The average is £272 per guest, based on Hitched's 2026 report of 2,020 newlyweds. Bridebook's figure works out at £278 per head. Both are consistent with Sonas's industry-side data.
Why is UK wedding spend per guest rising if guest lists are getting smaller?
Fixed costs (venue hire, photography, entertainment) do not fall when you cut guests. Catering standards have also risen, with more couples choosing plated three-course meals over buffets. Both forces push per-guest spend up.
What is included in the £272 per-guest figure?
The £272 is a blended per-guest cost covering venue hire, catering, photography, entertainment, flowers, attire and rings, spread across the number of guests. It is not the catering cost alone.
How does guest count affect total wedding cost?
Each additional guest costs roughly £272 in total, but the marginal impact on fixed costs (venue, photographer) is zero.

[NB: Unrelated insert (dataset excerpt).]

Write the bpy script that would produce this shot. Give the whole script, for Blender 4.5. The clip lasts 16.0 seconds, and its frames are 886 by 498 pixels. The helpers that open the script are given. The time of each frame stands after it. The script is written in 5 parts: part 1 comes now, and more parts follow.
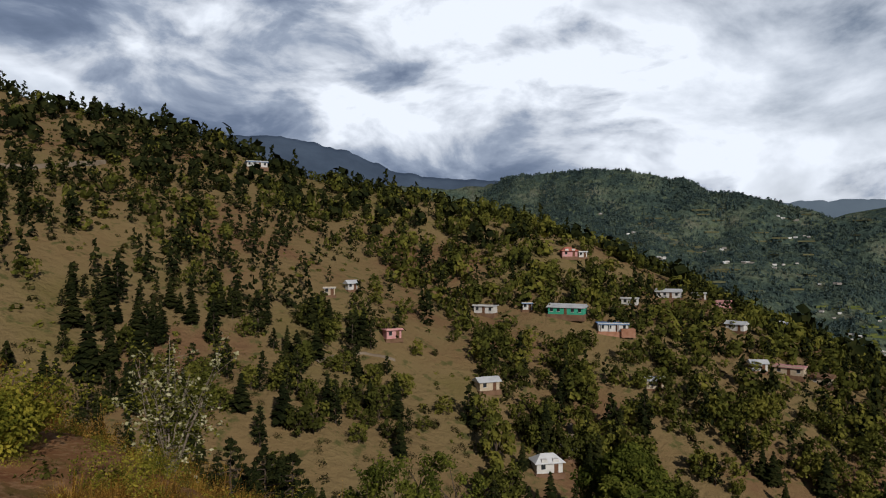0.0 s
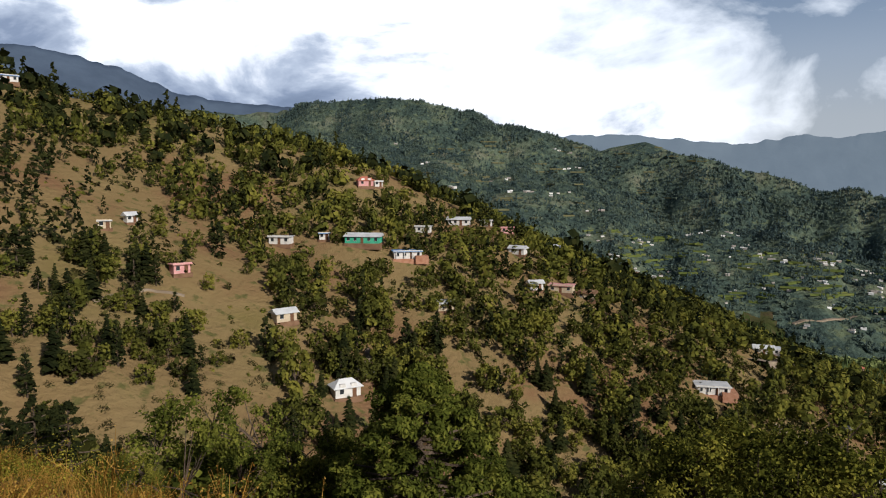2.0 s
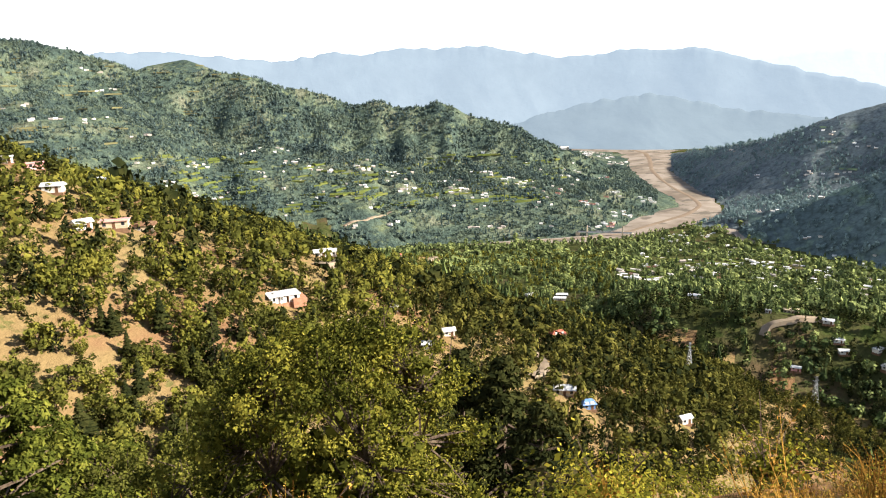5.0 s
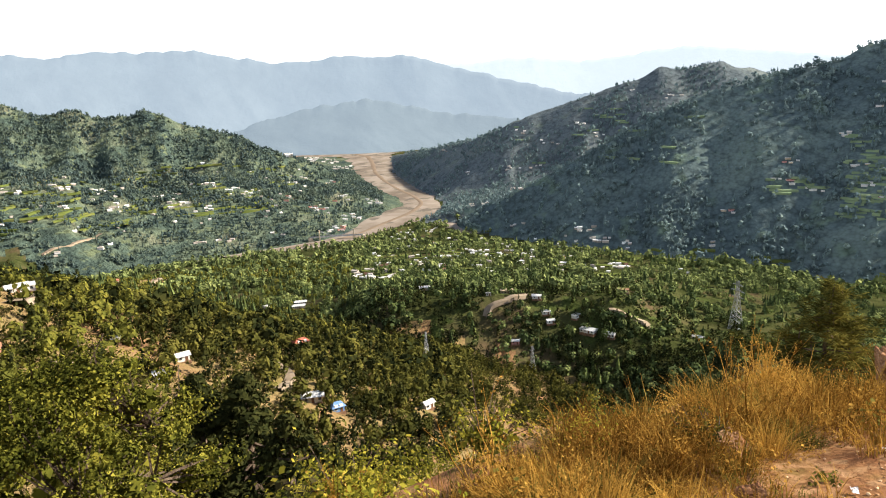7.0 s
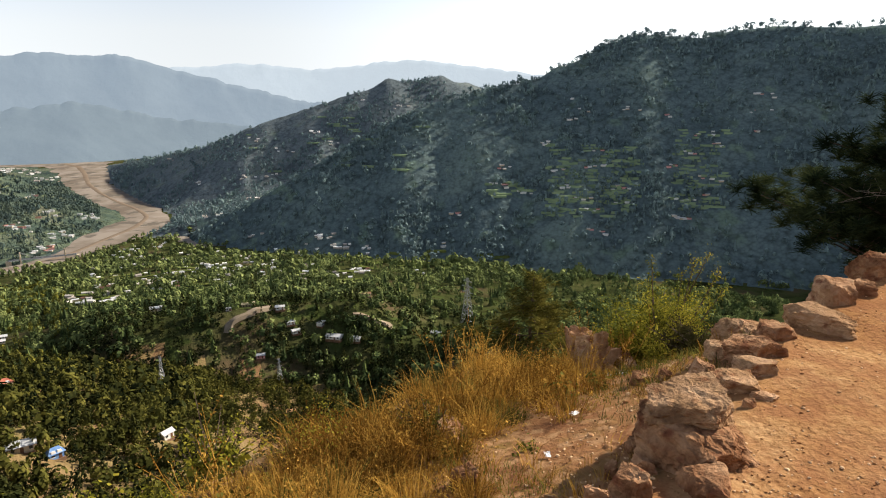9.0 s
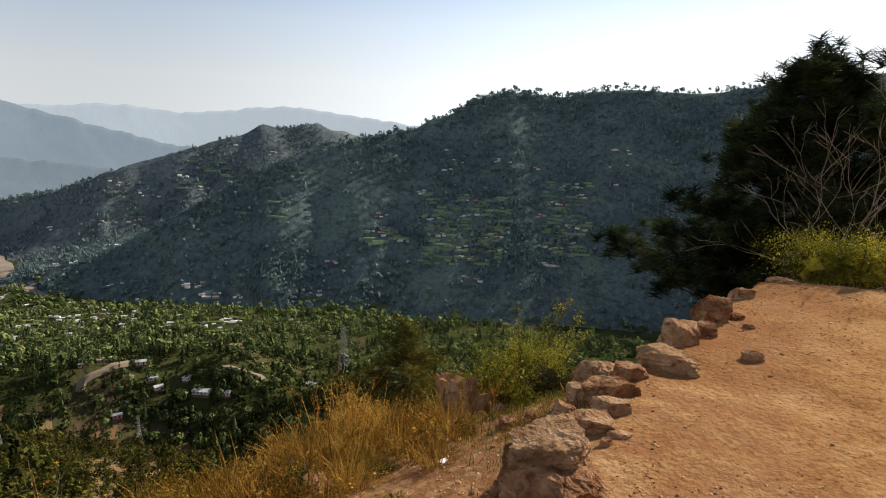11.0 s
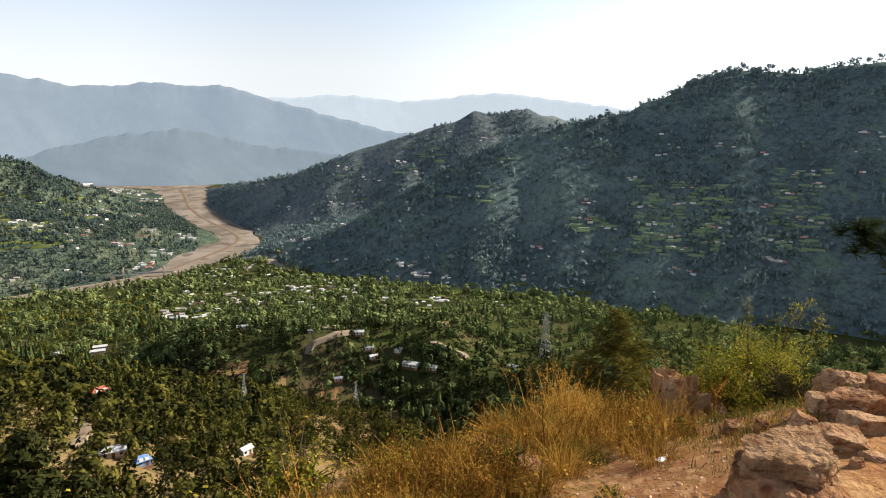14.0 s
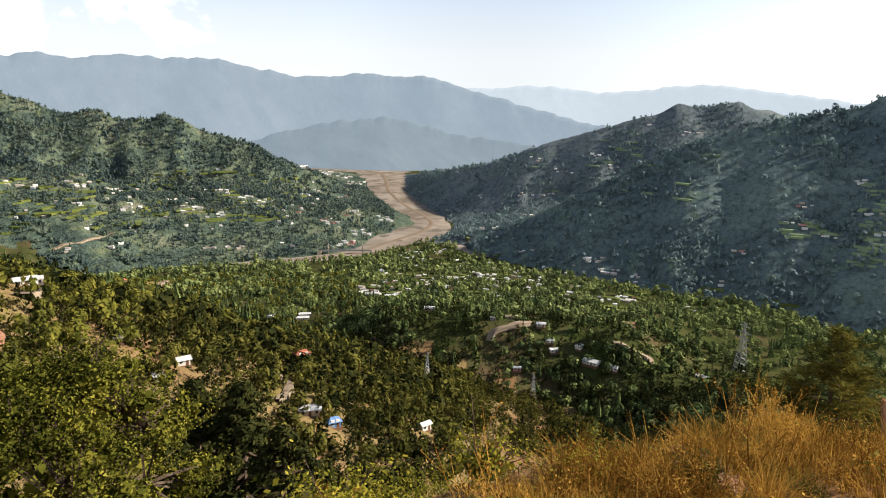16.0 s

The variable cost per additional guest — mainly food and drink — is around £70-£90 per head for a full-service wedding.
What is the cheapest UK region for per-guest wedding spend?
Wales and the North West are the most affordable regions. Welsh per-guest costs average around £197, against a national average of £272. The North West averages around £212 per head.
How can I reduce per-guest spend at my UK wedding?
The three most effective levers are: cut the guest list below the variable-cost break-even point, move from a fully plated dinner to a high-quality buffet or sharing-style menu, and consider weekday or Sunday bookings where venue hire is 18-28% lower.